** Exercise brief **
With the images removed, repeat the data below exactly.
-*-
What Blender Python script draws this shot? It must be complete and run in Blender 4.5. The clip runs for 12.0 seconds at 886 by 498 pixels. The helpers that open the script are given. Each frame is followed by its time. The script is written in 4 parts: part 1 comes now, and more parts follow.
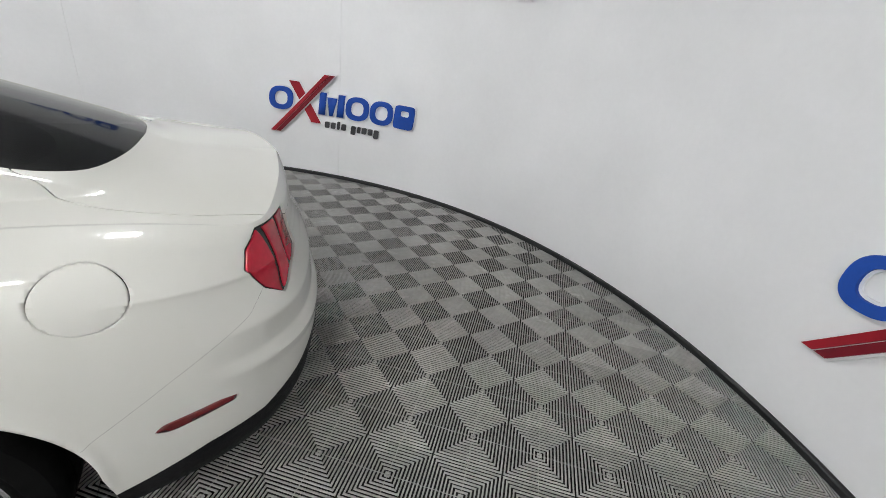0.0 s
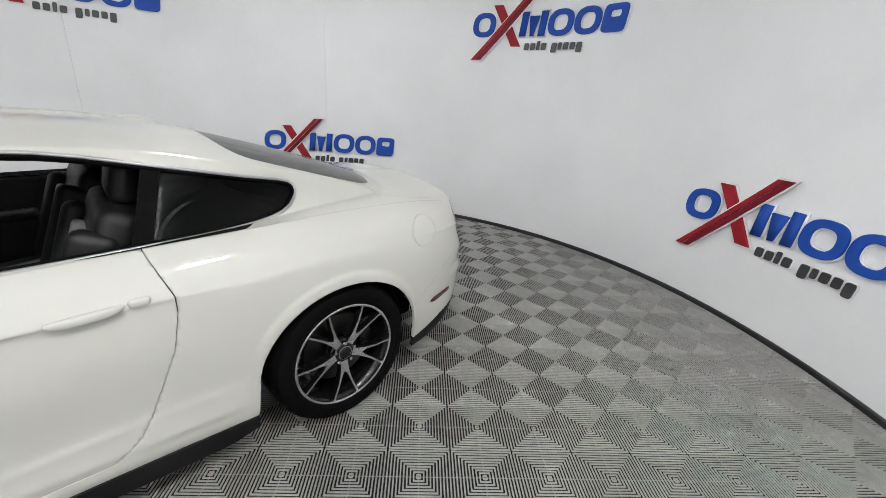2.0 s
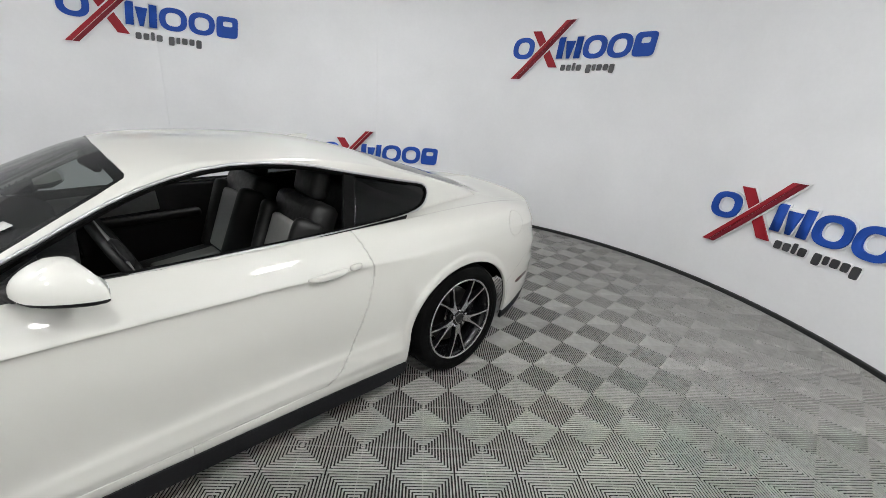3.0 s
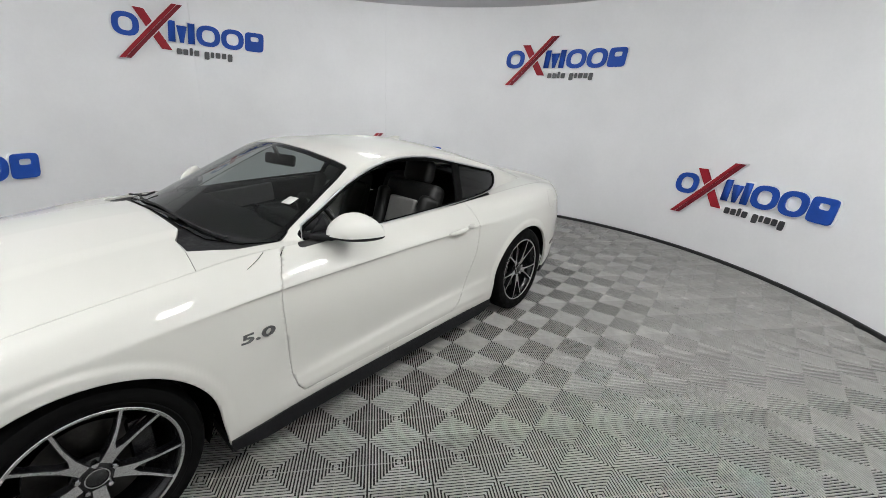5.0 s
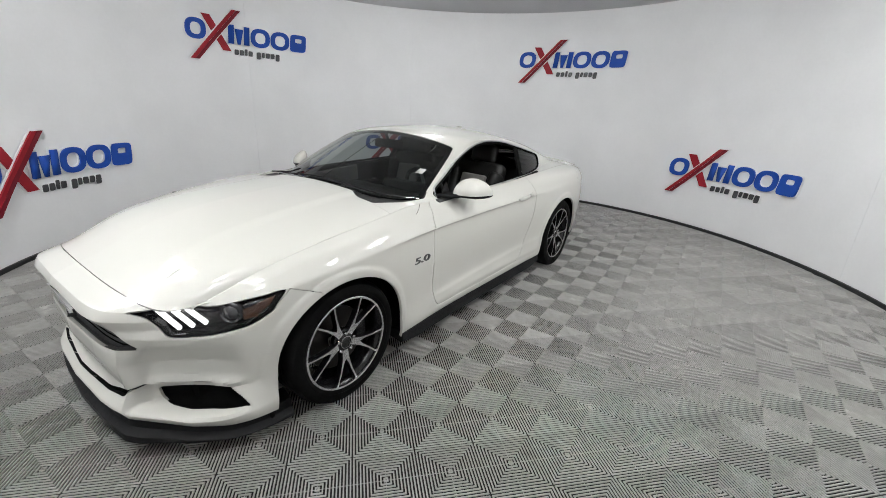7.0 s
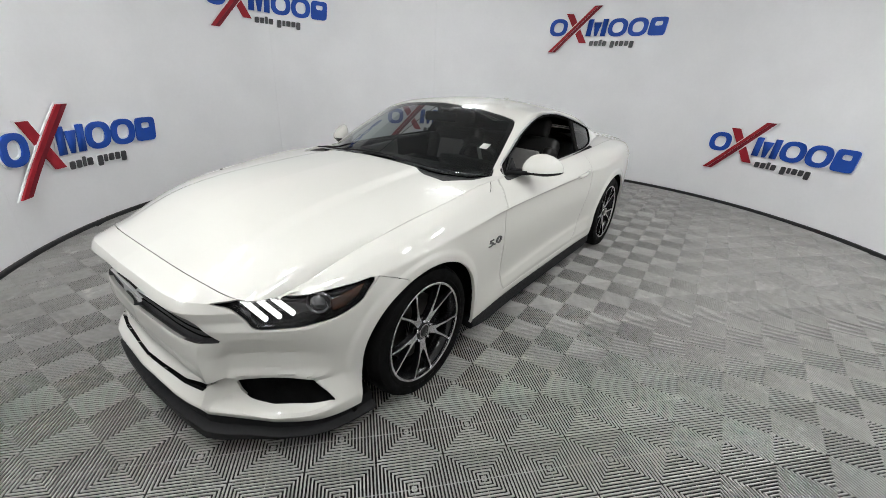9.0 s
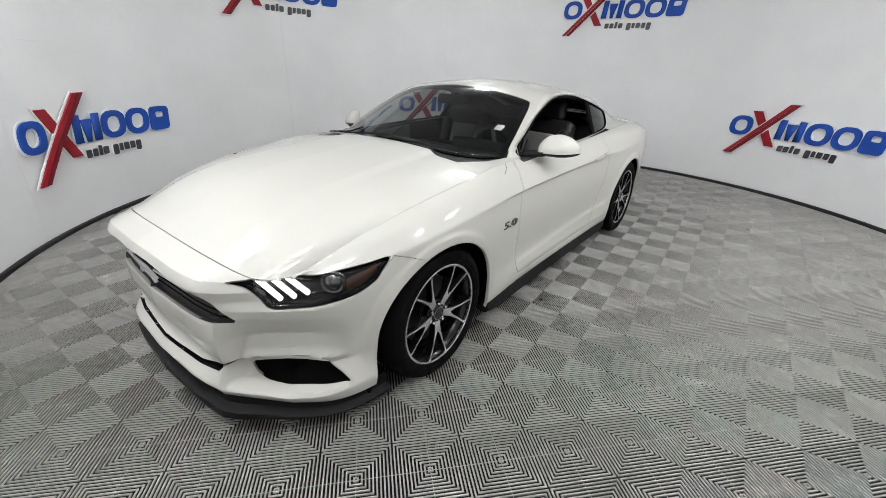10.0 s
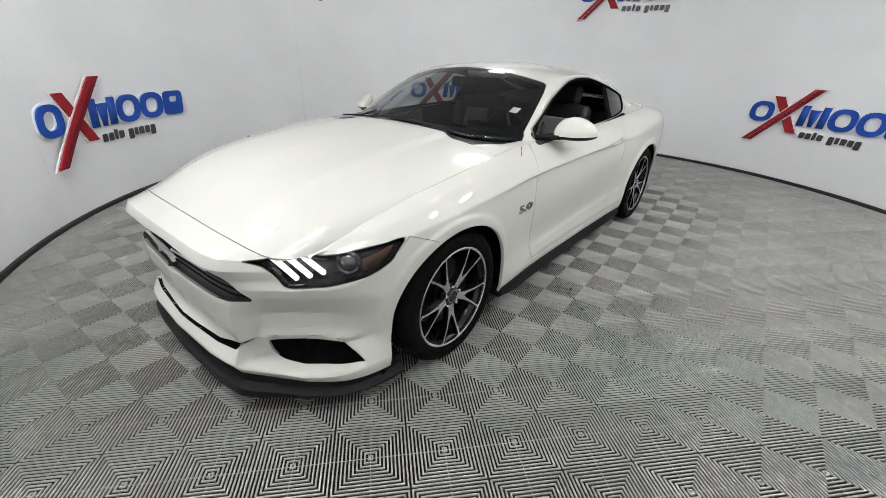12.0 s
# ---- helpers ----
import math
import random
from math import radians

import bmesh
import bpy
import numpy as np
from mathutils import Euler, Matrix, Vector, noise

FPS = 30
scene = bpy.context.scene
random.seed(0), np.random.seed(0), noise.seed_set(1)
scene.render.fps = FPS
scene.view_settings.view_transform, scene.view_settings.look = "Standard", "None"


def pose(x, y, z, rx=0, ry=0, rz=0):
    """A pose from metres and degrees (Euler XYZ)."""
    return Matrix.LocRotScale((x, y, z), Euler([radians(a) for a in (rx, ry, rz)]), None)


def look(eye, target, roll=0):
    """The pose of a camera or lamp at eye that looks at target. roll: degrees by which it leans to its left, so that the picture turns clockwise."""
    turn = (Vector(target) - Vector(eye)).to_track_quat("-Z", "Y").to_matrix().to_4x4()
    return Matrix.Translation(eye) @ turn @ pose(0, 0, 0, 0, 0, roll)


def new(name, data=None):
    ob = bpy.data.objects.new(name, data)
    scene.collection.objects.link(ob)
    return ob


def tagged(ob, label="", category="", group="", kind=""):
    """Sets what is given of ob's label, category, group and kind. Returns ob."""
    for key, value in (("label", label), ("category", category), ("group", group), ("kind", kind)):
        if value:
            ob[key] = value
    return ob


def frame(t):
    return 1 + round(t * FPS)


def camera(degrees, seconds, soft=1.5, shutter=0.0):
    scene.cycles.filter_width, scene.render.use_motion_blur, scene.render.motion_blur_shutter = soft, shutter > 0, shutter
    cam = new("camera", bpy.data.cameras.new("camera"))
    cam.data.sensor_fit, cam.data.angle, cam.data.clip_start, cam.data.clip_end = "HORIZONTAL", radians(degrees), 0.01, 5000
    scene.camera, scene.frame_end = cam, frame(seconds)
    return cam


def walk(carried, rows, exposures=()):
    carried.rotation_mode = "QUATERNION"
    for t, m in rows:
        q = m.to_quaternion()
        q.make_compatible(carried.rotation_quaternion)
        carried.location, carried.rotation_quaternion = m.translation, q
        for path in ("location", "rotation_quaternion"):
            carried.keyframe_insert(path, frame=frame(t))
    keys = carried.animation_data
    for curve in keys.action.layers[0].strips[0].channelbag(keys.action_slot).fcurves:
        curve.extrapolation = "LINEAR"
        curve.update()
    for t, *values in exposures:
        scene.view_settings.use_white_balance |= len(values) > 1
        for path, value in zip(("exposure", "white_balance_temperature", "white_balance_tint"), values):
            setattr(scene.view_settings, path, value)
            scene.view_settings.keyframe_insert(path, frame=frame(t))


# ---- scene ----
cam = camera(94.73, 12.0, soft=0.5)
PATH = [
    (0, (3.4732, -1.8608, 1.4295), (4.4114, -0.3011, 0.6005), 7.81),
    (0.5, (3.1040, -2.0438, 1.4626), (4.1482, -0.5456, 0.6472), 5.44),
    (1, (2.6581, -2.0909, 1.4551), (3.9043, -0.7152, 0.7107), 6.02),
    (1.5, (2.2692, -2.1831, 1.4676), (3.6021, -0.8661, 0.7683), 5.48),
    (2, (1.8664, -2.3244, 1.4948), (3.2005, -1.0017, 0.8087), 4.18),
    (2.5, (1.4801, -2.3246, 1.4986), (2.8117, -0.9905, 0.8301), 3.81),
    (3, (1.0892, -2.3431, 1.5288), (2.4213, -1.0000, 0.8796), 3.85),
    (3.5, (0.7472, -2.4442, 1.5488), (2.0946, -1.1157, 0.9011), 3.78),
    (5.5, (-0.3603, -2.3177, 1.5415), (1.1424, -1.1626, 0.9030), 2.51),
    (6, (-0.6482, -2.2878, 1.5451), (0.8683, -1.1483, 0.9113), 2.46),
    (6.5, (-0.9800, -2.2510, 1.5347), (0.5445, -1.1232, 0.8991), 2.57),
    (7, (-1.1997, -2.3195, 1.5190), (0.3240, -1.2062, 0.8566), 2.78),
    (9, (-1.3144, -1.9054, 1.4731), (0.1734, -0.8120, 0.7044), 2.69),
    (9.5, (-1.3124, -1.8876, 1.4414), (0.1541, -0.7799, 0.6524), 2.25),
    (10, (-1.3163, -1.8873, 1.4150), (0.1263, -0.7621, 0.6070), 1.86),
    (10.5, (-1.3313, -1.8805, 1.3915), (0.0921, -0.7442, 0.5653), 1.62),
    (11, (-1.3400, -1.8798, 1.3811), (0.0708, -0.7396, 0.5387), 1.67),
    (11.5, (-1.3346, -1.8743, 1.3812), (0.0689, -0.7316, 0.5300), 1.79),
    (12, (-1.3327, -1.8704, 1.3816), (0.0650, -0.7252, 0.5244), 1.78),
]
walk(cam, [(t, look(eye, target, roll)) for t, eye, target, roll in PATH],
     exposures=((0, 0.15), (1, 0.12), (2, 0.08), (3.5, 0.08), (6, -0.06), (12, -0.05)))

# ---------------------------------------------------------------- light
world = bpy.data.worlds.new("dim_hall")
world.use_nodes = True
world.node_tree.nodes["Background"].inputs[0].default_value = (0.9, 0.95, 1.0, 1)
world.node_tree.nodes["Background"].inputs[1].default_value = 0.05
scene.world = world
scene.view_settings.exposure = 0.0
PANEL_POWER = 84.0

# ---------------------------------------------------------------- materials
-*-
** Response **
What Blender Python script draws this shot? It must be complete and run in Blender 4.5. The clip runs for 12.0 seconds at 886 by 498 pixels. The helpers that open the script are given. Each frame is followed by its time. The script is written in 4 parts: part 1 comes now, and more parts follow.
0.0 s
2.0 s
3.0 s
5.0 s
7.0 s
9.0 s
10.0 s
12.0 s
# ---- helpers ----
import math
import random
from math import radians

import bmesh
import bpy
import numpy as np
from mathutils import Euler, Matrix, Vector, noise

FPS = 30
scene = bpy.context.scene
random.seed(0), np.random.seed(0), noise.seed_set(1)
scene.render.fps = FPS
scene.view_settings.view_transform, scene.view_settings.look = "Standard", "None"


def pose(x, y, z, rx=0, ry=0, rz=0):
    """A pose from metres and degrees (Euler XYZ)."""
    return Matrix.LocRotScale((x, y, z), Euler([radians(a) for a in (rx, ry, rz)]), None)


def look(eye, target, roll=0):
    """The pose of a camera or lamp at eye that looks at target. roll: degrees by which it leans to its left, so that the picture turns clockwise."""
    turn = (Vector(target) - Vector(eye)).to_track_quat("-Z", "Y").to_matrix().to_4x4()
    return Matrix.Translation(eye) @ turn @ pose(0, 0, 0, 0, 0, roll)


def new(name, data=None):
    ob = bpy.data.objects.new(name, data)
    scene.collection.objects.link(ob)
    return ob


def tagged(ob, label="", category="", group="", kind=""):
    """Sets what is given of ob's label, category, group and kind. Returns ob."""
    for key, value in (("label", label), ("category", category), ("group", group), ("kind", kind)):
        if value:
            ob[key] = value
    return ob


def frame(t):
    return 1 + round(t * FPS)


def camera(degrees, seconds, soft=1.5, shutter=0.0):
    scene.cycles.filter_width, scene.render.use_motion_blur, scene.render.motion_blur_shutter = soft, shutter > 0, shutter
    cam = new("camera", bpy.data.cameras.new("camera"))
    cam.data.sensor_fit, cam.data.angle, cam.data.clip_start, cam.data.clip_end = "HORIZONTAL", radians(degrees), 0.01, 5000
    scene.camera, scene.frame_end = cam, frame(seconds)
    return cam


def walk(carried, rows, exposures=()):
    carried.rotation_mode = "QUATERNION"
    for t, m in rows:
        q = m.to_quaternion()
        q.make_compatible(carried.rotation_quaternion)
        carried.location, carried.rotation_quaternion = m.translation, q
        for path in ("location", "rotation_quaternion"):
            carried.keyframe_insert(path, frame=frame(t))
    keys = carried.animation_data
    for curve in keys.action.layers[0].strips[0].channelbag(keys.action_slot).fcurves:
        curve.extrapolation = "LINEAR"
        curve.update()
    for t, *values in exposures:
        scene.view_settings.use_white_balance |= len(values) > 1
        for path, value in zip(("exposure", "white_balance_temperature", "white_balance_tint"), values):
            setattr(scene.view_settings, path, value)
            scene.view_settings.keyframe_insert(path, frame=frame(t))


# ---- scene ----
cam = camera(94.73, 12.0, soft=0.5)
PATH = [
    (0, (3.4732, -1.8608, 1.4295), (4.4114, -0.3011, 0.6005), 7.81),
    (0.5, (3.1040, -2.0438, 1.4626), (4.1482, -0.5456, 0.6472), 5.44),
    (1, (2.6581, -2.0909, 1.4551), (3.9043, -0.7152, 0.7107), 6.02),
    (1.5, (2.2692, -2.1831, 1.4676), (3.6021, -0.8661, 0.7683), 5.48),
    (2, (1.8664, -2.3244, 1.4948), (3.2005, -1.0017, 0.8087), 4.18),
    (2.5, (1.4801, -2.3246, 1.4986), (2.8117, -0.9905, 0.8301), 3.81),
    (3, (1.0892, -2.3431, 1.5288), (2.4213, -1.0000, 0.8796), 3.85),
    (3.5, (0.7472, -2.4442, 1.5488), (2.0946, -1.1157, 0.9011), 3.78),
    (5.5, (-0.3603, -2.3177, 1.5415), (1.1424, -1.1626, 0.9030), 2.51),
    (6, (-0.6482, -2.2878, 1.5451), (0.8683, -1.1483, 0.9113), 2.46),
    (6.5, (-0.9800, -2.2510, 1.5347), (0.5445, -1.1232, 0.8991), 2.57),
    (7, (-1.1997, -2.3195, 1.5190), (0.3240, -1.2062, 0.8566), 2.78),
    (9, (-1.3144, -1.9054, 1.4731), (0.1734, -0.8120, 0.7044), 2.69),
    (9.5, (-1.3124, -1.8876, 1.4414), (0.1541, -0.7799, 0.6524), 2.25),
    (10, (-1.3163, -1.8873, 1.4150), (0.1263, -0.7621, 0.6070), 1.86),
    (10.5, (-1.3313, -1.8805, 1.3915), (0.0921, -0.7442, 0.5653), 1.62),
    (11, (-1.3400, -1.8798, 1.3811), (0.0708, -0.7396, 0.5387), 1.67),
    (11.5, (-1.3346, -1.8743, 1.3812), (0.0689, -0.7316, 0.5300), 1.79),
    (12, (-1.3327, -1.8704, 1.3816), (0.0650, -0.7252, 0.5244), 1.78),
]
walk(cam, [(t, look(eye, target, roll)) for t, eye, target, roll in PATH],
     exposures=((0, 0.15), (1, 0.12), (2, 0.08), (3.5, 0.08), (6, -0.06), (12, -0.05)))

# ---------------------------------------------------------------- light
world = bpy.data.worlds.new("dim_hall")
world.use_nodes = True
world.node_tree.nodes["Background"].inputs[0].default_value = (0.9, 0.95, 1.0, 1)
world.node_tree.nodes["Background"].inputs[1].default_value = 0.05
scene.world = world
scene.view_settings.exposure = 0.0
PANEL_POWER = 84.0

# ---------------------------------------------------------------- materials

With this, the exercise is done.